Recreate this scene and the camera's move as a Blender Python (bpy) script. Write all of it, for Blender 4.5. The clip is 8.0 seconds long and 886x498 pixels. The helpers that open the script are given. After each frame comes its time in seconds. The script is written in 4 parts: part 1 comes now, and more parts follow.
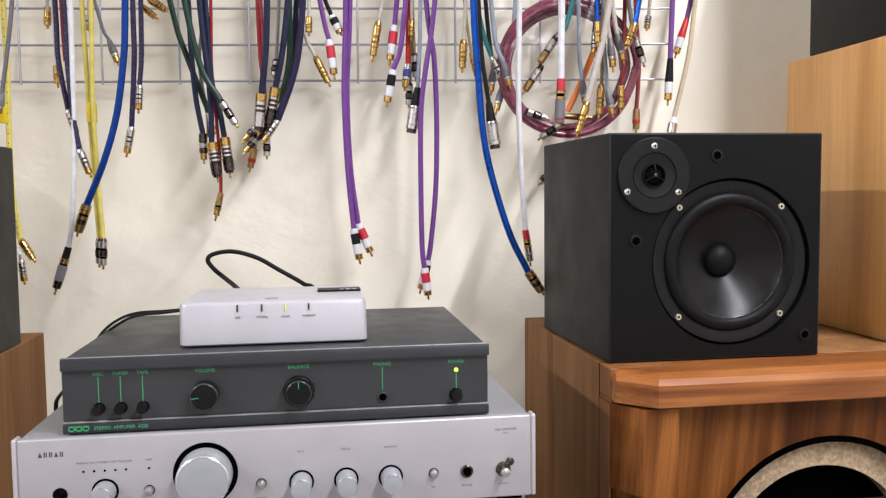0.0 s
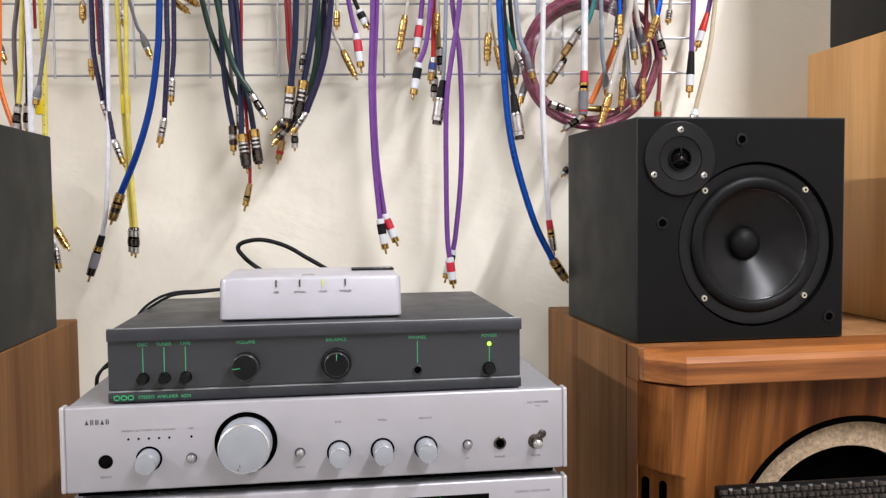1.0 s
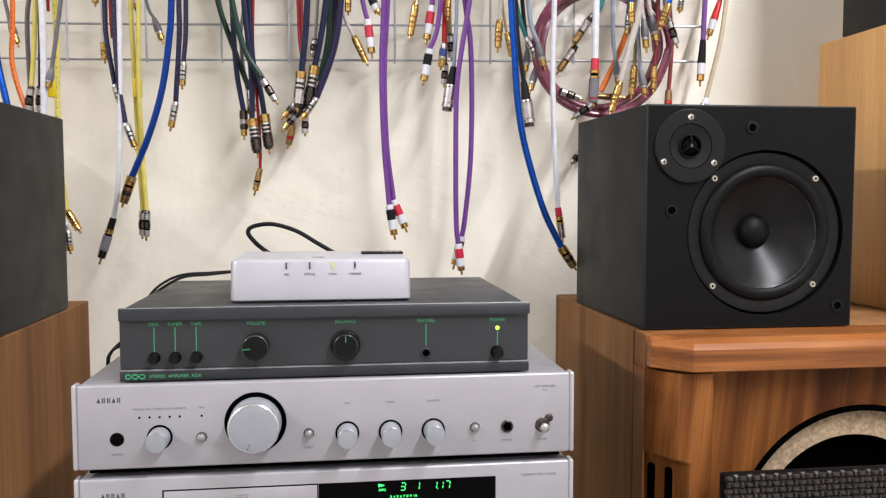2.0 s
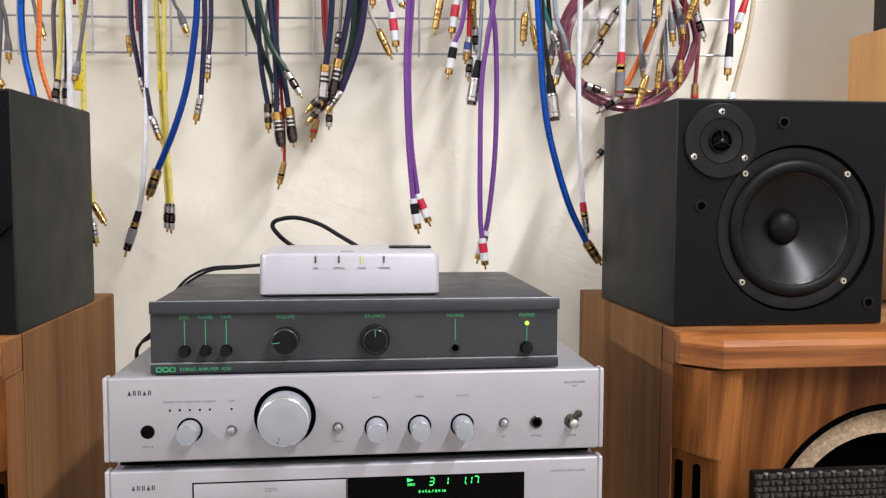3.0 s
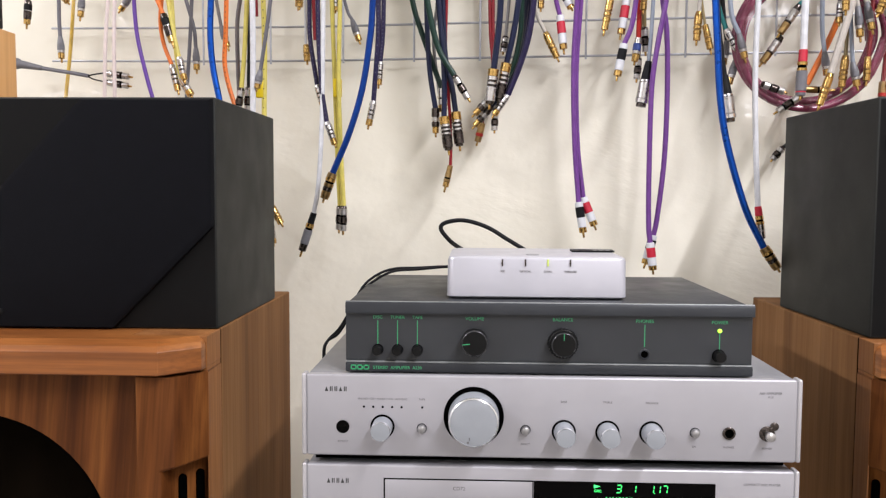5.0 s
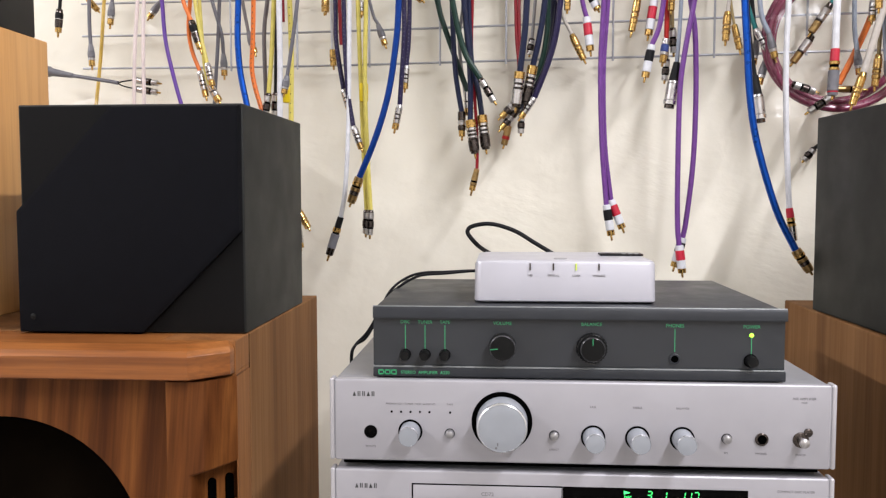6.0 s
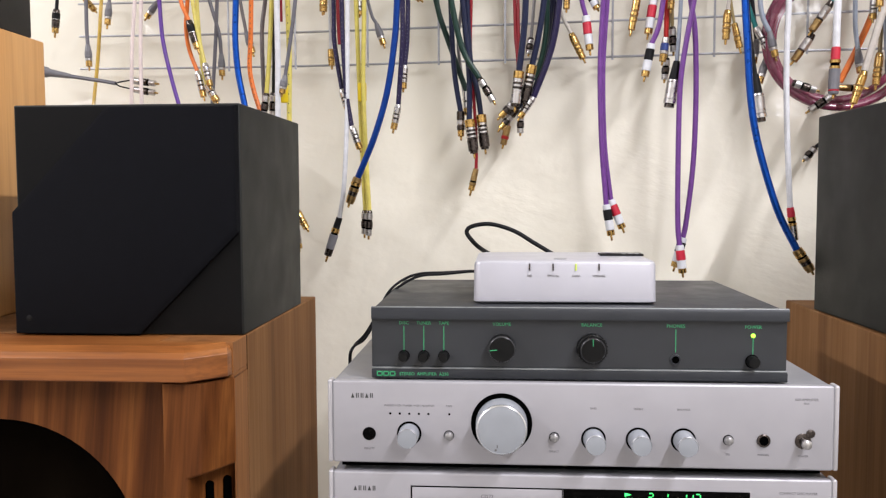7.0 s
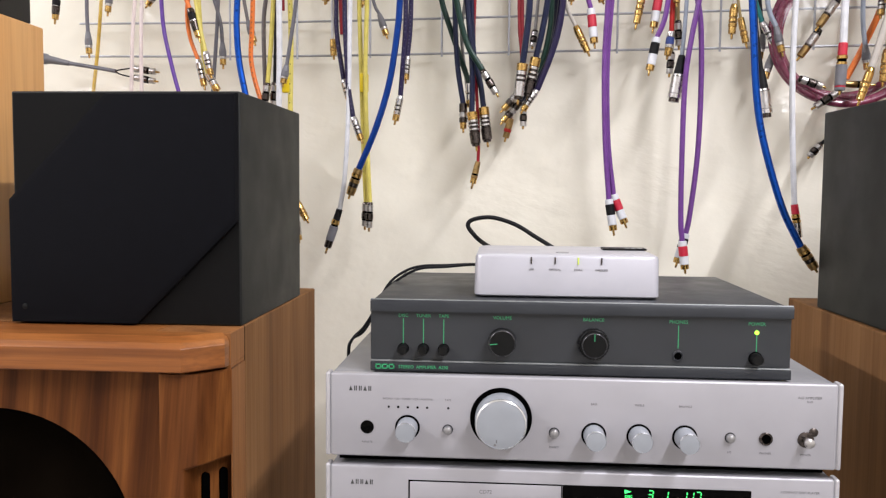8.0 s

------------------------------------------------------------

Exercise requirements:
Transcribe the material exactly, and leave out whatever pictures it holds.

Exercise result:
Recreate this scene and the camera's move as a Blender Python (bpy) script. Write all of it, for Blender 4.5. The clip is 8.0 seconds long and 886x498 pixels. The helpers that open the script are given. After each frame comes its time in seconds. The script is written in 4 parts: part 1 comes now, and more parts follow.
0.0 s
1.0 s
2.0 s
3.0 s
5.0 s
6.0 s
7.0 s
8.0 s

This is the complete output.